As the economy slows to its weakest growth rate in 25 years, this debt ‘time bomb’ poses multiple problems for the government. Firstly, debt is still growing twice as fast as the economy – for every yuan of GDP an additional two yuan of debt is created. Secondly, prices are falling (deflation), which squeezes company profits and makes repaying the debt more difficult. The government has cut interest rates four times in the past 8 months and there are calls for further rate cuts to stabilise the stock market. But despite these measures the real cost of loans has continued to increase – due to deflation – and this is aggravating the debt burden on companies and local governments.

China now finds itself in a similar dilemma to Japan in the early 1990s, when its financial and property bubbles burst and much of its economy was ‘zombified’ – meaning that companies and banks would have collapsed without large scale government support. Japan has still not escaped from this stagnation crisis, and China – a much poorer country in per capita terms – could now face a similar drawn out crisis.

China’s Putin

The CCP regime has many reasons to fear these developments. It has kept itself in power through a combination of rapid economic growth and state repression. Arrests, censorship and hi-tech surveillance have all increased markedly since Xi Jinping took office in late 2012, alongside increasing nationalism and the projection of Xi as a ‘strong man’ on the global stage. Partly modelling himself on Russia’s Vladimir Putin, Xi has moved to concentrate more power in his own hands – over the military, police and party-state machine, but also over economic policy, which is not usually in the president’s ambit. This has been achieved by waging the most intense elite-level power struggle for decades under the guise of an anti-corruption purge.

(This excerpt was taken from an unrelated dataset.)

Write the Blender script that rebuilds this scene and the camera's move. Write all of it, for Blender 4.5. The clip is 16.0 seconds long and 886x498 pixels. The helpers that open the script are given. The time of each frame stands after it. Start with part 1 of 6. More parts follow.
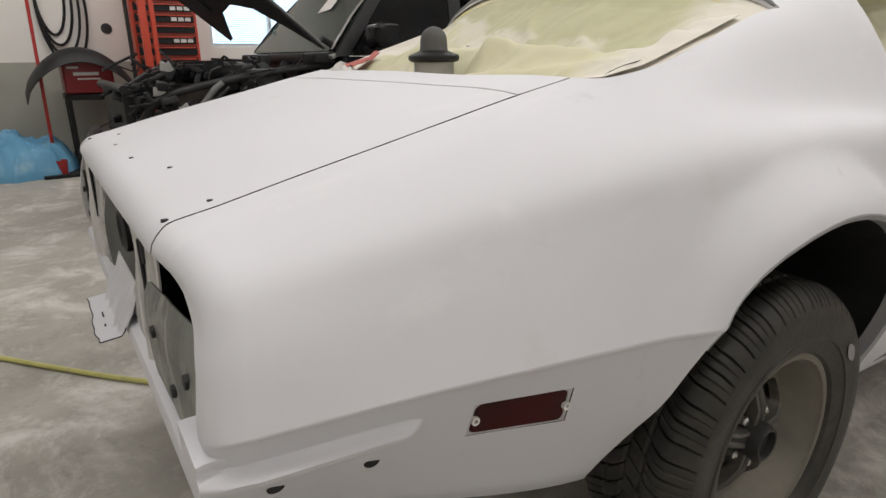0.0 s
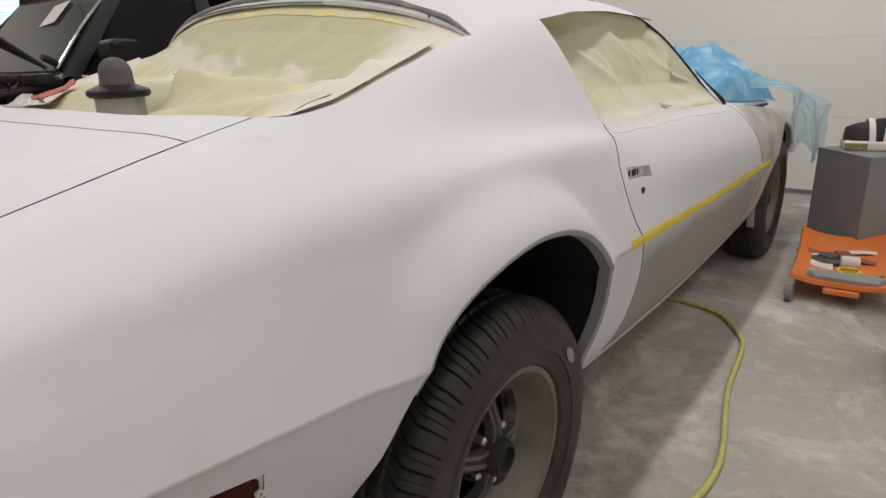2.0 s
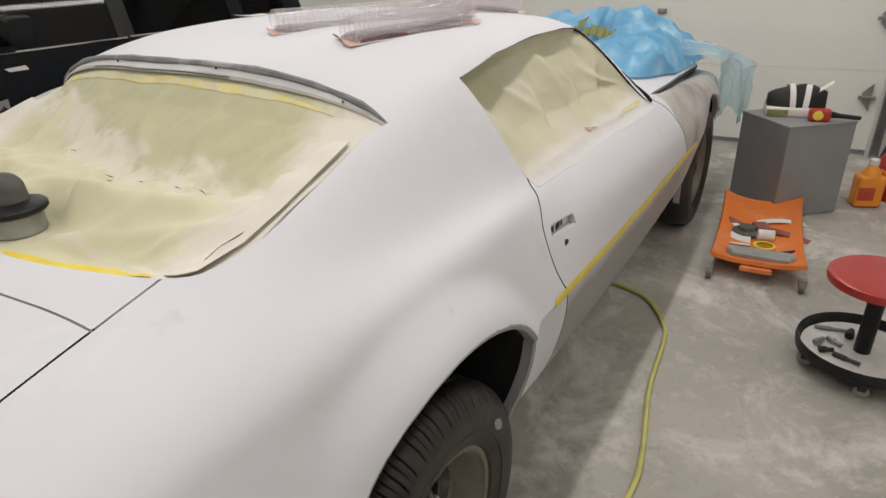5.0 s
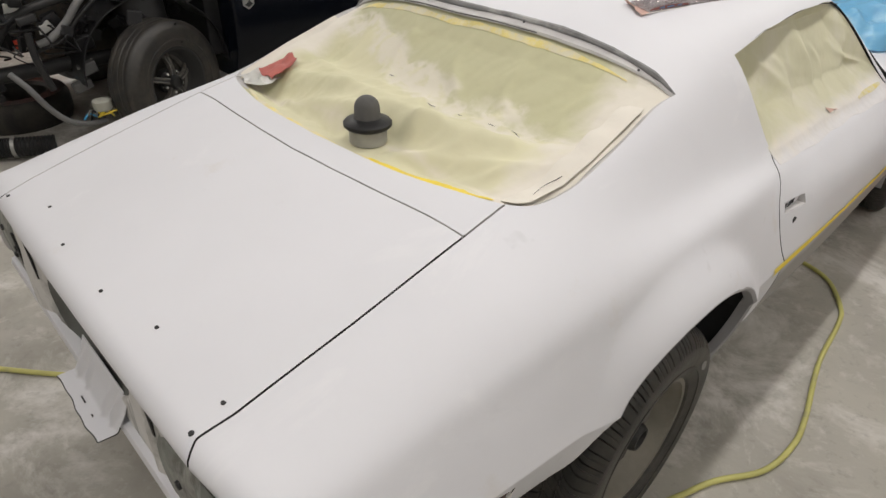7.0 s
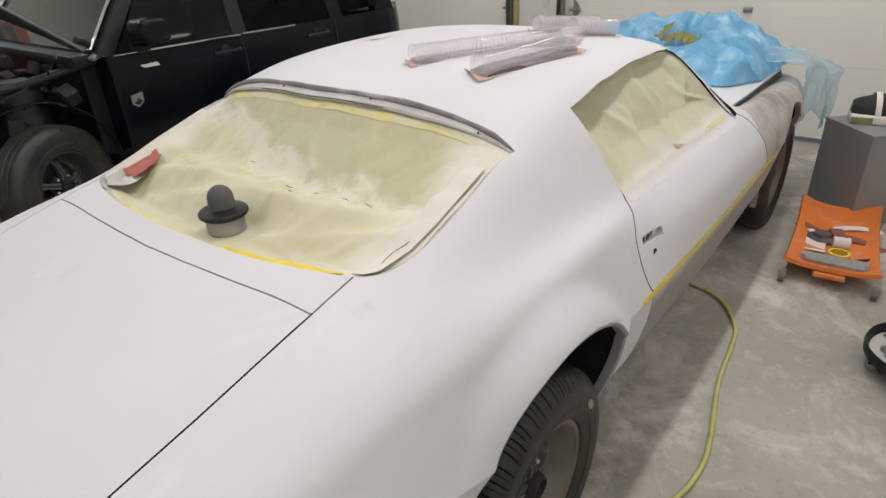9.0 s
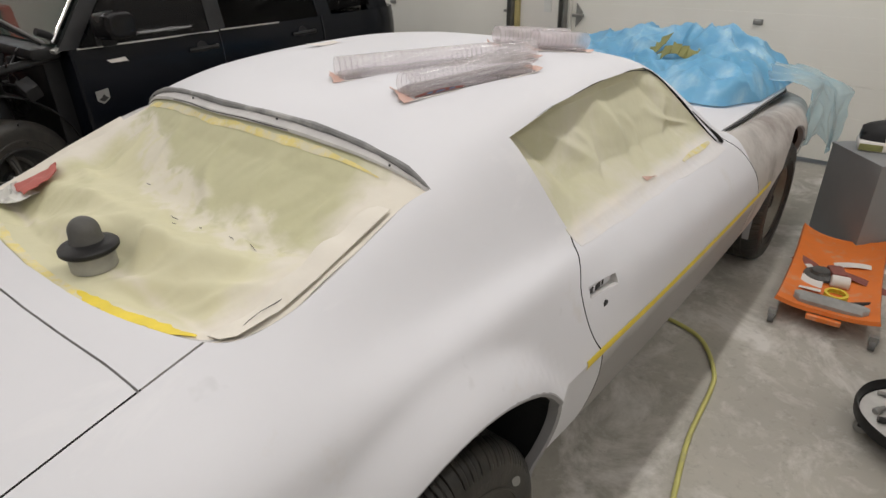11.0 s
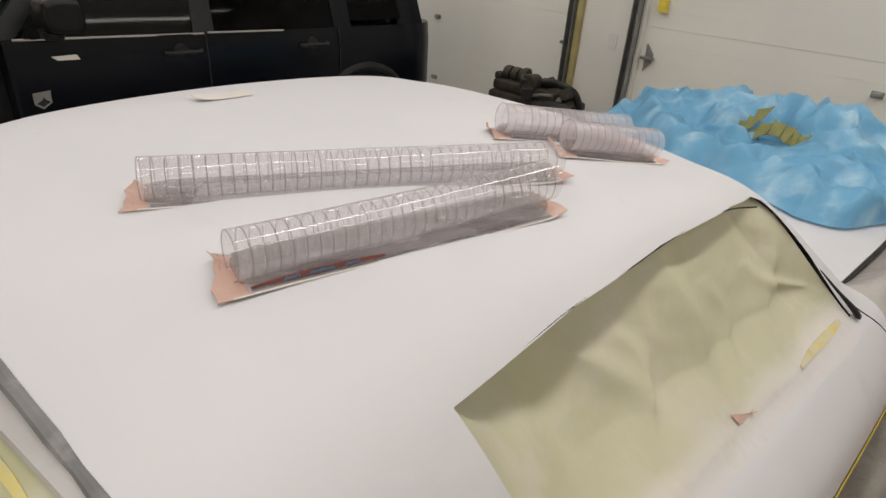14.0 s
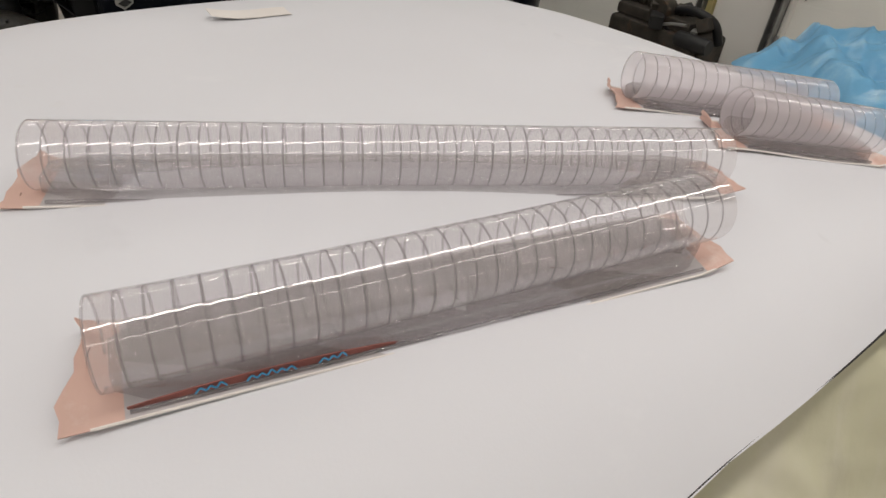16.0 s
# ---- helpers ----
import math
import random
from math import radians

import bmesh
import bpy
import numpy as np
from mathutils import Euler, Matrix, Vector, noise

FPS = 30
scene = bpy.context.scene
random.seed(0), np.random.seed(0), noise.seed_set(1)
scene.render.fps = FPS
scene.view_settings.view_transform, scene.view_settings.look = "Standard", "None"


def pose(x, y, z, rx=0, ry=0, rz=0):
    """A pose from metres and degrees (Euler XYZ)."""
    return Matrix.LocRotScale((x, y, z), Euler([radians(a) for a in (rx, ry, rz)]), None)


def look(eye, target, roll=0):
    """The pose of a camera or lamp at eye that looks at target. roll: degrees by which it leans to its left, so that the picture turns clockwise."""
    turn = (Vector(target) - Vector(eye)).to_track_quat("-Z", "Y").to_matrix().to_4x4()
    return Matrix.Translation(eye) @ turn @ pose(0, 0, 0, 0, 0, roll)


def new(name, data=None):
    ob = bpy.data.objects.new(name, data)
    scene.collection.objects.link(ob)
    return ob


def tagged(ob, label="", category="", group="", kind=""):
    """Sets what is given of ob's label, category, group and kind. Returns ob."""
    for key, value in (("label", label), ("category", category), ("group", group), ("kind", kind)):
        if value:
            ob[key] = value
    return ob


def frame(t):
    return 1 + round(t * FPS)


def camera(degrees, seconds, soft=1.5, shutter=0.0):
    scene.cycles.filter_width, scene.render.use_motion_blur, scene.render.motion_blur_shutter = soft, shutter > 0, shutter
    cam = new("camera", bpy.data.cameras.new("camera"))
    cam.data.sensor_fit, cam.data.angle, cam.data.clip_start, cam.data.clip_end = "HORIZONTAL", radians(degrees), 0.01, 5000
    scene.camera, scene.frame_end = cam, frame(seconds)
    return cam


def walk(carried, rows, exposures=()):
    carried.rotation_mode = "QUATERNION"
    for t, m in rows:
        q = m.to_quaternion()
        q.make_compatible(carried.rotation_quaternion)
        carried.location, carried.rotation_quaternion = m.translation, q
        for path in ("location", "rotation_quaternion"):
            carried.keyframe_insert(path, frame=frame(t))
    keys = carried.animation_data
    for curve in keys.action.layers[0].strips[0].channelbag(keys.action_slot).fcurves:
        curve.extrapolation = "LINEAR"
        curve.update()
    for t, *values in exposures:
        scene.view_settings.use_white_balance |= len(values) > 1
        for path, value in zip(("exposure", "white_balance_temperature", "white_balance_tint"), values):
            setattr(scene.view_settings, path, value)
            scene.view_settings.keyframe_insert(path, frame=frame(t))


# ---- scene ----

Xi, whose family are worth $376 million – which is three times the wealth of Britain’s super-rich cabinet – is a representative of China’s ‘princelings’. These are the offspring of veteran CCP leaders who over the past two decades have acquired enormous wealth and power over key sectors of the economy. Xi’s strategy is to fortify the CCP’s dictatorial apparatus while implementing more neo-liberal capitalist policies to ‘normalise’ and entrench the economic power of the princelings. But his shift away from the ‘collective dictatorship’ model of the past can seriously backfire, with Xi being personally held responsible for every setback – as the current stock market crisis shows.

Xi’s policies are not a question of ‘style’ but are determined by a deepening crisis within the regime and a growing fear of revolutionary tremors. Strikes by workers – mostly to demand unpaid wages or compensation when factories close – have tripled in the past 12 months. Especially in the southern manufacturing heartland of Guangdong, workers’ struggles have become more organised and structured, and this has enabled some industrial battles to last longer or to resume when employers or authorities break their promises.

The regime’s fears were reinforced by the mass democracy movement in Hong Kong last year, the ‘Umbrella Revolution’, which at different stages involved 1.2 million people (almost one in six of the city’s population). Similar mass protests engulfed Taiwan, which China claims as its territory, and Macau. Turmoil on the edges of Xi’s realm is a foretaste of what can happen inside China in the next period.